Of course, every silver lining has a cloud; skiers are unlikely to be appreciating the warmth, which has cleared the snow from the Scottish slopes and is threatening to do the same in the Alps.

When the prevailing wind direction is from the south, the very warmest places to be in Britain are often on the north coasts of South-west England. Already mild air blows across the Channel, picking up some moisture on the way. As the air is forced over the West Country moors, it rises and cools a few degrees, and some of the moisture condenses out as rain or mist.

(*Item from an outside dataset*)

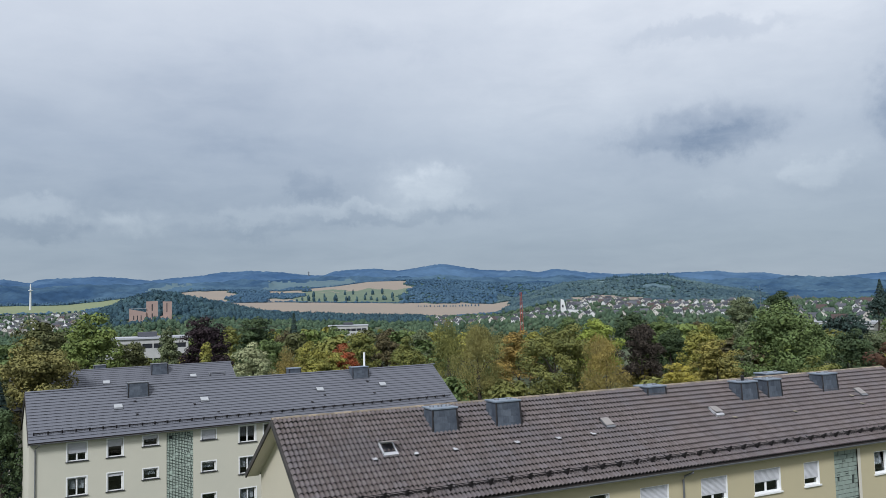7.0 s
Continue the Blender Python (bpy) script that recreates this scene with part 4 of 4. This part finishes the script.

Continuing north, the air then descends over the northern flanks of Exmoor, Dartmoor and Bodmin Moor, warming as it falls. The air is now dryer than before, having lost its moisture on the hills. Dry air warms up more easily than moist air, and so there is a net heat gain of 3-5C, good news for the people of Lynmouth and Ilfracombe.

This effect is called a Fohn wind, and this weather feature, on a much larger scale, is common in the northern Alpine valleys of Austria, Switzerland and Bavaria at this time of year, making the snow disappear before your eyes.

Spectacular Fohn winds, locally called the Chinook, affect the eastern slopes of the Rocky Mountains of North America. In 1988, a particularly strong Chinook nearly wiped out the Winter Olympics in Calgary, as temperatures rose from -10C to around 20C in less than one day.

Fohn winds are not the only airflows both consistent and unusual enough to be given a name. The south of France often falls victim to the Mistral, a kind of anti-Fohn that sweeps south down the Rhone valley in winter, bringing unusually cold air to the Mediterranean coast.The Harmattan blows ochre Saharan dust all over West Africa and sometimes into Europe and onto freshly-washed cars and washing lines. And the Texas Norther can see temperatures plummet in this sub-tropical state to below freezing in January and February. The same wind, which changes its name to Tehuantepecer as it crosses the Rio Grande, brings a chill to the Mexican plains.

The Arabian Khamsin, or Sirocco, blows hot dry air from the south-east. Khamsin winds can bring temperatures of 50C or more across the Middle East and North Africa. Fortunately, for anyone experiencing such outlandish temperatures, the humidity will probably be close to zero.